"Si consideramos la práctica de la enseñanza como ejemplo, y lo mismo que se dice de esta podría decirse de otras prácticas como la medicina o la política, observamos una diferencia decisiva entre el modo como en la antigüedad el maestro acogía a sus discípulos y la manera como hoy día el profesor recibe a sus alumnos. En la antigua Grecia discípulo y maestro se sentían participantes de comunidades políticas con proyectos comunes, y las escuelas que nacían en las grandes polis griegas no tenían sentido fuera de aquellos proyectos. En el momento en que la actividad pedagógica, o cualquier otra actividad, se encontraba ya integrada en un proyecto común, discípulo y maestro se sentían obligados a adoptar una posición respecto de su compromiso para con la comunidad. Fuera una comunidad de ciudadanos atenienses, de políticos o de científicos, el individuo, sintiéndose ya parte activa de aquella, comprendía que debía asumir unadeterminada actitud en y para la comunidad, avivándose su compromiso y sentido de la responsabilidad. Sin embargo, la instrumentalización y mercantilización que actualmente rigen las relaciones humanas en el ámbito educativo, por las que el alumno es muchas veces reducido a cliente o convertido en consejillo de Indias de un sinfín de programas experimentales, lejos de favorecer aquel compromiso para con la comunidad, acaban atomizando y aislando a los individuos entre sí.

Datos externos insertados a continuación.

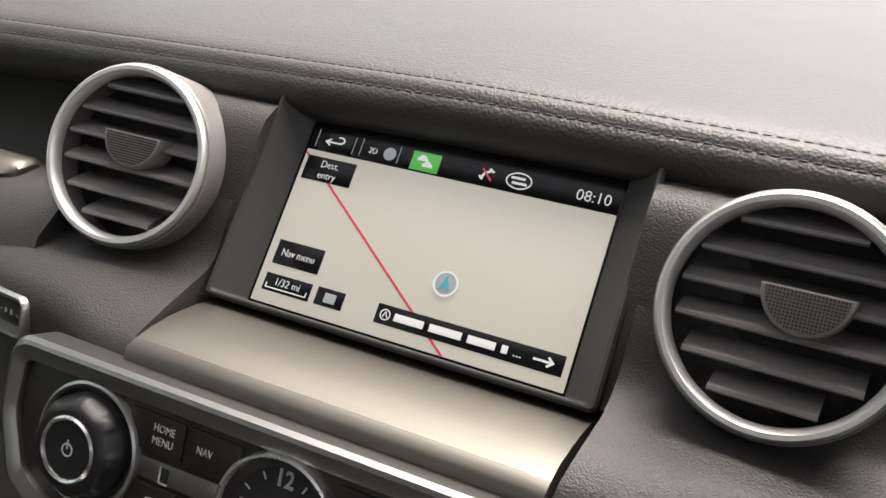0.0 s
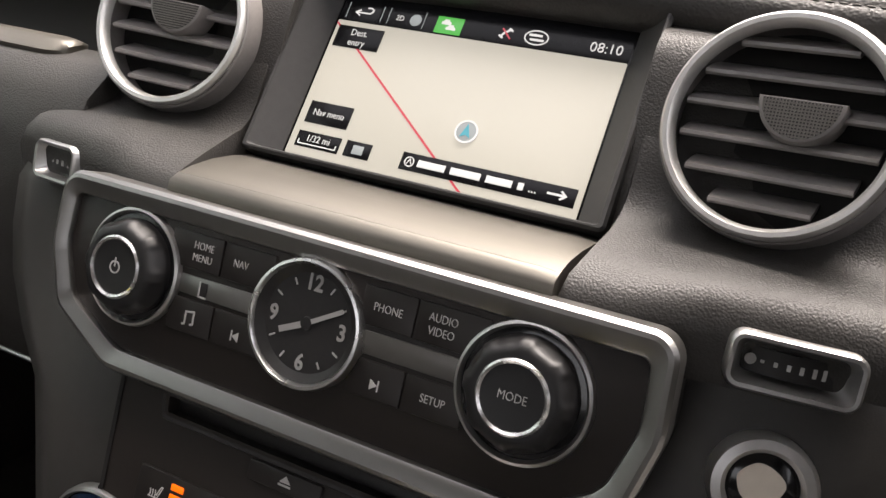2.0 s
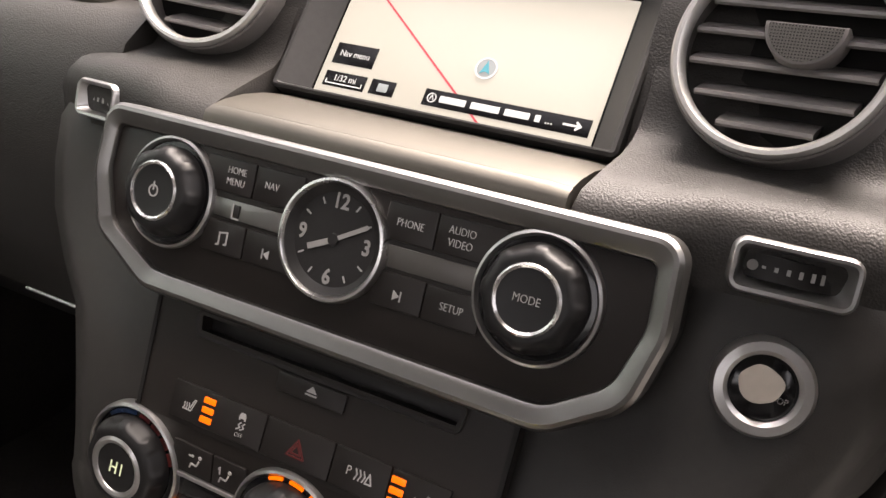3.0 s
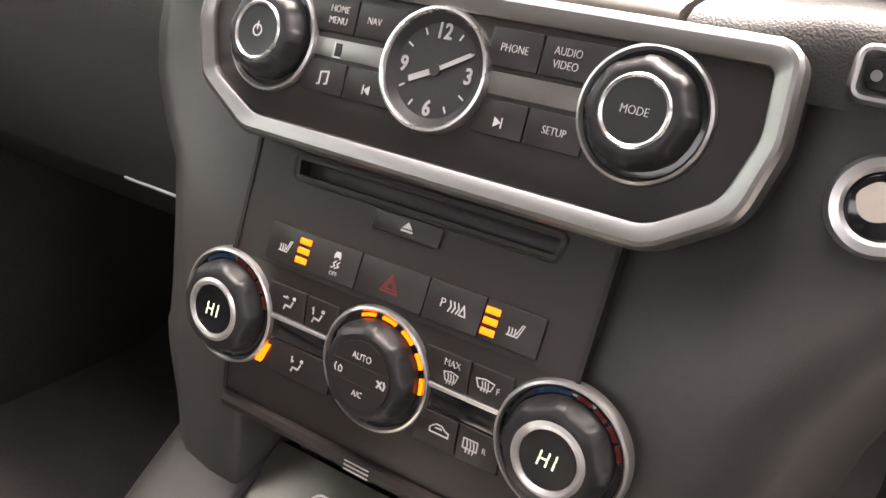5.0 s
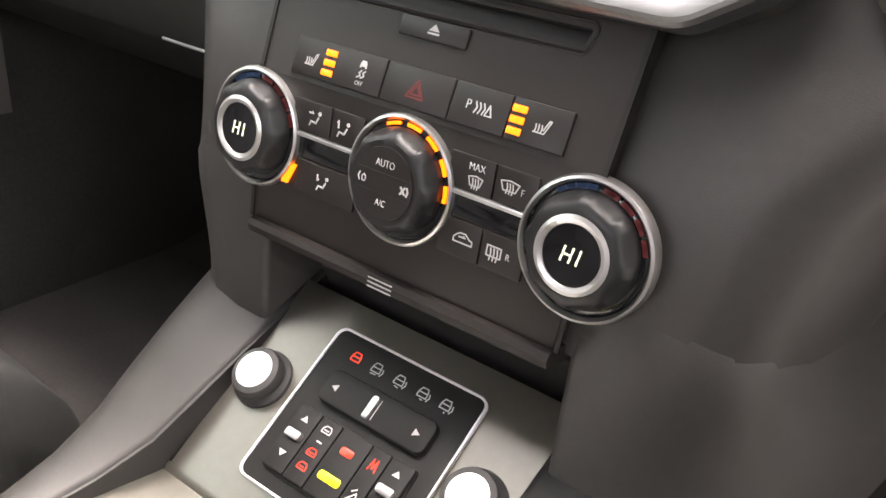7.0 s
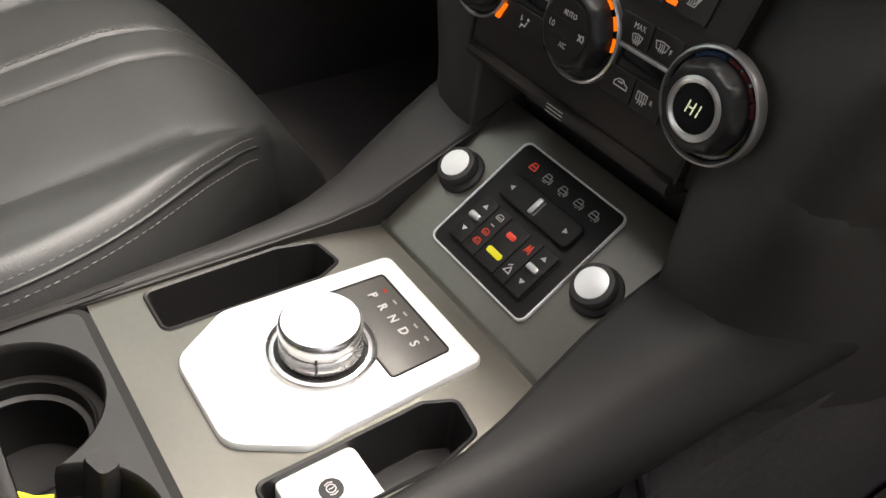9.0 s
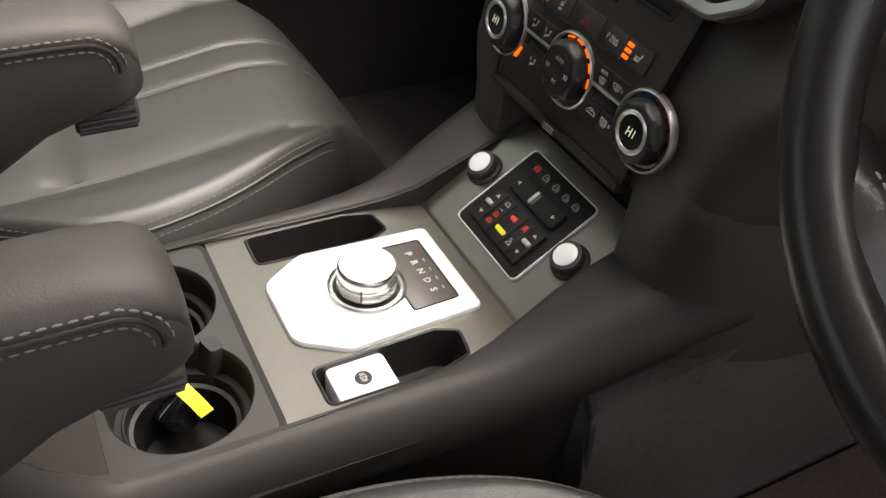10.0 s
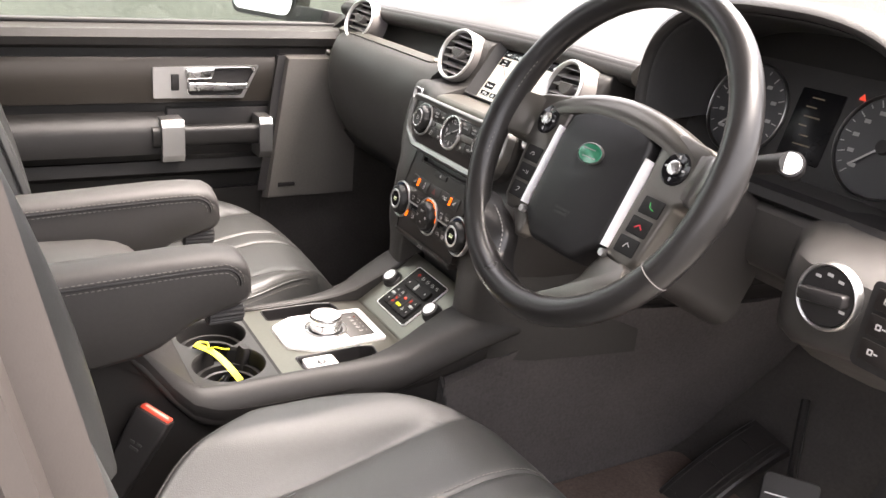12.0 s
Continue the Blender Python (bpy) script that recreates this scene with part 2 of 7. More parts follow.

No es extraño, en este sentido, que cualidades valorables en la enseñanza tradicional, como la confianza, la paciencia y la escucha, estén siendo reemplazadas por otras encaminadas al cumplimiento de objetivos y estandartes de eficiencia y rentabilidad. Frente a la confianza, por ejemplo, que otorga el maestro al discípulo, las sociedades del hiperconsumo dirigen la producción hacia mercancías confiables y compradores confiados. La confiabilidad, frente a la confianza que necesita de la donación y la gratuidad, se puede fabricar, comprar e intercambiar. Tampoco la vida acelerada que imponen las sociedades posindustriales deja tiempo a virtudes aptas para la enseñanza como la paciencia. La absolutización del valor de la exactitud y de la puntualidad, la preeminencia del objetivo sobre el deleite de la búsqueda, la exigencia de precisión en todos los ámbitos de la vida, incluso en los destinados al esparcimiento libre, impacientan al espíritu más sereno. Finalmente, frente a la escucha, que brinda al prójimo la posibilidad de abrirse y descubrirse, las modernas políticas educativas parecen atender únicamente a la capacidad atencional y a métodos de control y medición de la misma con el único propósito de aumentar el rendimiento del alumno.
En estos contextos donde la digitalización y mercantilización de contenidos experienciales desplazan al diálogo y otros movimientos de aproximación, como la escucha y el acogimiento, urge retornar a actitudes basadas en el don y la generación. Si las «éticas de la autenticidad» sirvieron en el pasado siglo para desmantelar –o, al menos, evidenciar- los factores alienantes de sociedades cada vez más falsificadas, las «éticas del don» pueden contribuir a recuperar el sentido de prácticas fundamentales para la comunidad como la «escucha» y la «espera». La creación de espacios que devuelvan el sentido a experiencias como el diálogo, la proximidad o el acogimiento, y que visibilicen y reconozcan la labor del donante, puede ser fundamental para ir reconquistando el territorio colonizado por el capital y la mercancía. Precisamente, el hecho de que el guía espiritual, presente en el padre, el amigo o el maestro, se encuentre al alcance de cada uno, convierte al director de almas en el arma más poderosa para reconducir, desde otro lugar, nuestro tiempo. Quizá entonces cualidades tan humanas como la confianza, el apego o el pudor, que van perdiéndose con la pantallización del mundo, recuperen su lugar natural."